Es fascinante observar el afianzamiento de ese proceso en la producción de Josquin. La chanson Ma bouche rit et mon cueur pleure tiene dos mitades, una alegre, saltarina, referida a la boca que ríe, y otra tristona, que adopta la perspectiva del corazón que llora.

El ejemplo más punzante debe ser Nymphes des bois, una lamentación por la muerte de Ockeghem. Fue una de tres incursiones de Josquin en un género que él aparentemente inventó, que sería el motete-chanson, es decir, un híbrido de pieza religiosa con chanson. De las cinco voces, el tenor (la voz del medio) canta el texto en latín y la melodía gregoriana del réquiem. Las otras cuatro voces tejen, alrededor del tenor, la composición de Josquin, sobre un poema en francés de Jean Molinet. Todo es lento, tristón, pero la elección justa de los acordes, de los vuelcos tonales, de algunos saltos de notas hacia el agudo van generando un clima serenamente desgarrador (valga el oxímoron manierista). De pronto, el tenor se calla, la textura se ahueca y las demás cuatro voces hacen una secuencia de disonancias y resoluciones en las que se nombra a la generación de los compositores que perdieron a su «padre», encabezada por el propio Josquin (los demás son Antoine Brumel, Pierre de la Rue y Loyset Compère). Luego de ese momento, regresa el tenor para la última frase, en la que las cinco voces asumen el texto latino y cantan juntas el «Requiescat in pace. Amen». Pocas veces la muerte de un maestro fue cantada en forma tan bella y dolida.

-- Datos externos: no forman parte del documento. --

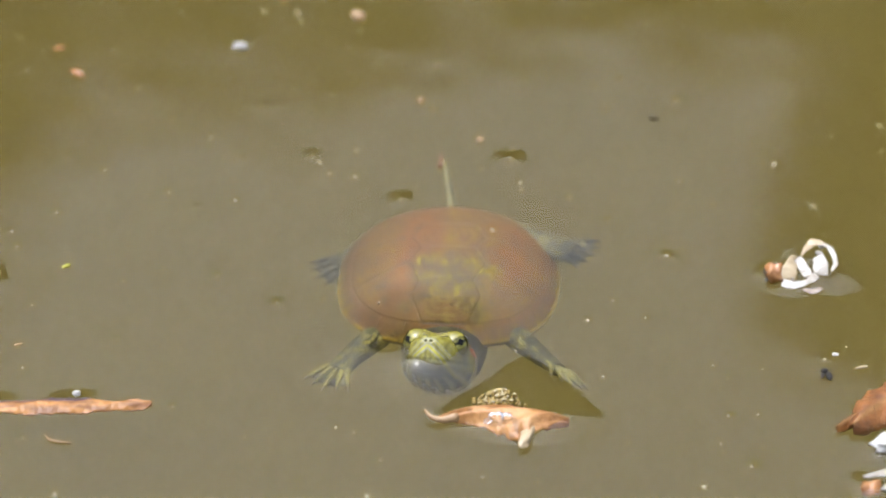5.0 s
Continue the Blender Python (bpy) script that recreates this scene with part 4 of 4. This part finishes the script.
def drowned_fly():
    root = base("drowned_fly", "small dark drowned insect on the water", "insect")
    part("abdomen", ball(0.0018, (0.001, -0.0035, 0.001), (0.85, 1.9, 0.7), rough=0.2), DARK, root)
    part("thorax", ball(0.0017, (0, 0.0012, 0.0013), (1, 1, 0.8), rough=0.2), DARK, root)
    for s in (-1, 1):
        part("wing", moved(sheet(0.0011, 0.006, 4, 8, lambda u, s: 0.0001 * u, lambda s: max(0.1, math.sin(math.pi * (0.05 + 0.9 * s)) ** 0.6), 0.0001), pose(s * 0.0018, -0.002, 0.0012, 0, 0, s * 24)), DARK, root)
        part("leg", tube([(s * 0.001, 0.001, 0.001), (s * 0.003, 0.002, 0.0012), (s * 0.0045, 0.0015, 0.0004)], [0.0002, 0.0002, 0.00015], n=5, steps=6), DARK, root)
    follow(root, FLY_ROWS, pose(0, 0, 0, 0, 0, 12))


drowned_fly()
fleck = part("dark_fleck", ball(0.0022, (0, 0, 0.0003), (1.4, 0.35, 0.3), rough=0.4), DARK)
tagged(fleck, "dark sliver of bark afloat", "fleck")
afloat(fleck, 0.1444, 0.1238, -8)

# grains that dimple the surface, each with its skin of water
GRAINS = [
    (0.0111, 0.0399), (0.1438, -0.0062), (-0.0509, -0.0564), (0.0974, 0.0457), (-0.107, 0.0425), (-0.06, 0.1274), (-0.0339, 0.0803), (-0.1402, 0.0624), (0.1569, 0.1427), (-0.1631, 0.0224),
    (-0.0435, 0.1461), (0.0683, 0.0803), (-0.0806, -0.0328), (-0.1003, -0.1473), (0.1736, -0.1866), (0.1654, -0.1449), (-0.0224, -0.1622), (-0.0692, 0.0776),
    (-0.0866, 0.0951), (-0.012, 0.0606), (-0.1068, 0.1119), (-0.1847, 0.0045), (0.1017, -0.0661), (-0.1536, -0.2203), (0.0573, 0.0137), (0.0547, -0.0266), (0.2044, 0.0838)]
STRONG = {0: 1.6, 1: 1.1, 5: 1.3, 8: 1.2, 11: 1.9, 6: 1.2, 2: 1.1, 14: 1.1}
rng = random.Random(11)
grain_mesh = [to_mesh("grain", ball(1.0, (0, 0, 0.3), (1, 0.8, 0.6), u=8, v=6, rough=0.7, seed=k), GRIT) for k in range(5)]
skin_mesh = [to_mesh("water_skin", mound(1.0, 0.095, 0.9, rings=11, spokes=20, lobes=0.05, seed=k * 1.7), WATER_SKIN) for k in range(4)]
for k, (x, y) in enumerate(GRAINS):
    r = rng.uniform(0.0006, 0.001)
    ob = new("floating_grain", grain_mesh[k % 5])
    ob.scale = (r, r, r)
    tagged(ob, "tiny pale grain that dimples the water", "grain", "grains afloat on the pond")
    skin = new("water_skin", skin_mesh[k % 4])
    skin.parent = ob
    s = 0.0036 * STRONG.get(k, 0.75) / r
    skin.scale = (s, s, s)
    afloat(ob, x, y, rng.uniform(0, 360))
for k in range(250):
    x, y = rng.uniform(-0.36, 0.40), rng.uniform(-0.30, 0.36)
    if abs(x - 0.03) < 0.06 and abs(y) < 0.05:
        continue
    r = 0.0005 + 0.0007 * rng.random() ** 2.5
    ob = new("floating_grain", grain_mesh[k % 5])
    ob.scale = (r, r, r)
    tagged(ob, "tiny pale grain afloat on the murky water", "grain", "grains afloat on the pond")
    if k % 3 != 2:
        skin = new("water_skin", skin_mesh[k % 4])
        skin.parent = ob
        s = 0.0021 * rng.uniform(0.6, 1.3) / r
        skin.scale = (s, s, s)
    afloat(ob, x, y, rng.uniform(0, 360))


def motions():
    for thing, rows in KEYED:
        walk(thing, rows)


# the water skins and the collar are set to cast no shadow
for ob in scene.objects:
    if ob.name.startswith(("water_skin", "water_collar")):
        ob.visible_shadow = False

motions()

La música de Josquin, tan lejana y ajena en sus más de 500 años, sigue teniendo el potencial de maravillar al oyente compenetrado y curioso con la delicadeza y el virtuosismo intelectual de su realización. Y está en la raíz de procesos cuyos ecos siguen entre nosotros: el de la popularización de la música y el de la representación y transmisión de sentimientos, que muchos damos por descontado como la esencia misma de la música, pero que no: fue algo históricamente construido. Josquin es la mejor expresión de ese momento de descubrimiento (¿invención?) fundamental.